Other tavernas offer AMAZING goat–goat on the islands is so delicious, tender and flavorful & naturally seasoned as they drink sea water–with live music. A seaside taverna that has its own vegetable garden and situated next to a gorgeous sandy beach with crystal clear water. All the locals were super friendly and extremely reasonable prices everywhere! This is an island I cannot wait to return to!

From Anafi, we left on the morning ferry and spent the day on Folegandros, where I had never been, before returning to Piraeus (Athens)on the evening ferry, where we had a cabin. Folegandros is a lovely island with one of the most beautiful Choras of all the Cyclades. There is an old town surrounded by Venetian fortress walls and two village squares with large plane trees, winding alleys with bright bougainvilleas contrasting the impeccable whitewashed village buildings.

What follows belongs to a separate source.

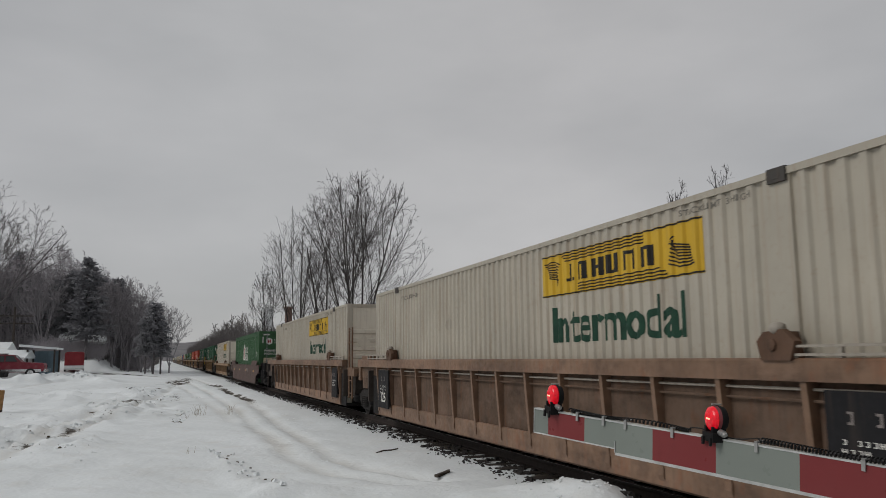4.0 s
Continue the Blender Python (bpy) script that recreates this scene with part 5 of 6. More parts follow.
    part("roof", mesh("lean_roof", lambda bm: slab(bm, [(LX - 0.34, LZ + 0.05 - 0.34 * ls), (X0, HZ + 0.05), (X0, HZ + 0.1), (LX - 0.34, LZ + 0.1 - 0.34 * ls)], "y", LY0 - 0.3, LY1 + 0.25), "roofmetal"), lean)
    def lean_snow(bm):
        r = random.Random(5)
        ny, nd = 110, 6
        rows = []
        for i in range(ny + 1):
            y = LY0 - 0.26 + (LY1 - LY0 + 0.45) * i / ny
            row = []
            for j in range(nd + 1):
                t = j / nd
                x = LX - 0.3 + (X0 - LX + 0.25) * (0.03 + 0.97 * t)
                z = LZ + 0.1 + (x - LX) * ls + (0.0 if j == 0 else 0.11 + 0.03 * math.sin(y * 1.9) + 0.015 * math.sin(y * 6 + j))
                row.append(bm.verts.new((x, y + (0.12 * t if i == 0 else 0), z if 0 < i < ny else LZ + 0.1 + (x - LX) * ls)))
            rows.append(row)
        for p, q in zip(rows, rows[1:]):
            for j in range(nd):
                bm.faces.new((p[j], q[j], q[j + 1], p[j + 1]))
    part("roof_snow", mesh("lean_roof_snow", lean_snow, "snow", True), lean, label="snow on the lean-to roof")
    for y0, y1, z0, z1, ac in ((14.8, 15.62, 1.93, 2.52, False), (20.3, 21.15, 1.93, 2.52, True)):
        w = part("window", mesh("lean_window_frame", lambda bm: [box(bm, LX - 0.05, LX - 0.005, *q) for q in ((y0 - 0.09, y0, z0 - 0.09, z1 + 0.09), (y1, y1 + 0.09, z0 - 0.09, z1 + 0.09), (y0, y1, z1, z1 + 0.09), (y0, y1, z0 - 0.09, z0), ((y0 + y1) / 2 - 0.02, (y0 + y1) / 2 + 0.02, z0, z1))], "trim"), lean, label="white-framed sliding window")
        for a, b in ((y0, (y0 + y1) / 2 - 0.02), ((y0 + y1) / 2 + 0.02, y1)):
            part("pane", mesh("pane", lambda bm: box(bm, LX - 0.03, LX - 0.012, a, b, z0, z1), "glass"), w)
        if ac:
            part("air_conditioner", mesh("air_conditioner", lambda bm: (box(bm, LX - 0.3, LX - 0.03, y0 + 0.38, y1 + 0.02, z0 + 0.02, z0 + 0.38), [box(bm, LX - 0.306, LX - 0.3, y0 + 0.42, y1 - 0.02, z0 + 0.06 + k * 0.05, z0 + 0.085 + k * 0.05) for k in range(6)]), "trim"), w, label="boxy air conditioner")
    return root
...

I thought my island travels had finished for the summer, but when I called a friend who lives on Astypalaia to say hello, she told me to come visit! And since a horrible heatwave was predicted (and where I stay in Rafina does not have AC &  usually never needs it), I decided to take her up on her sweet offer! Her house also does not have AC, but a fan sufficed in the heatwave, which can hardly be felt on the islands, where there is always a breeze–and strong winds many times and the sea is always so refreshing. Astypalaia is also one of my favorite islands –this was my 4th time there. It has a lovely Chora crowned by a Venetian fortress–and many, many lovely beaches –you can even find some completely private! And the food, what can I say but wow….the very best goat I’ve had anywhere and other dishes also delicious –and all extremely reasonably priced! Astypalia has a place in my heart!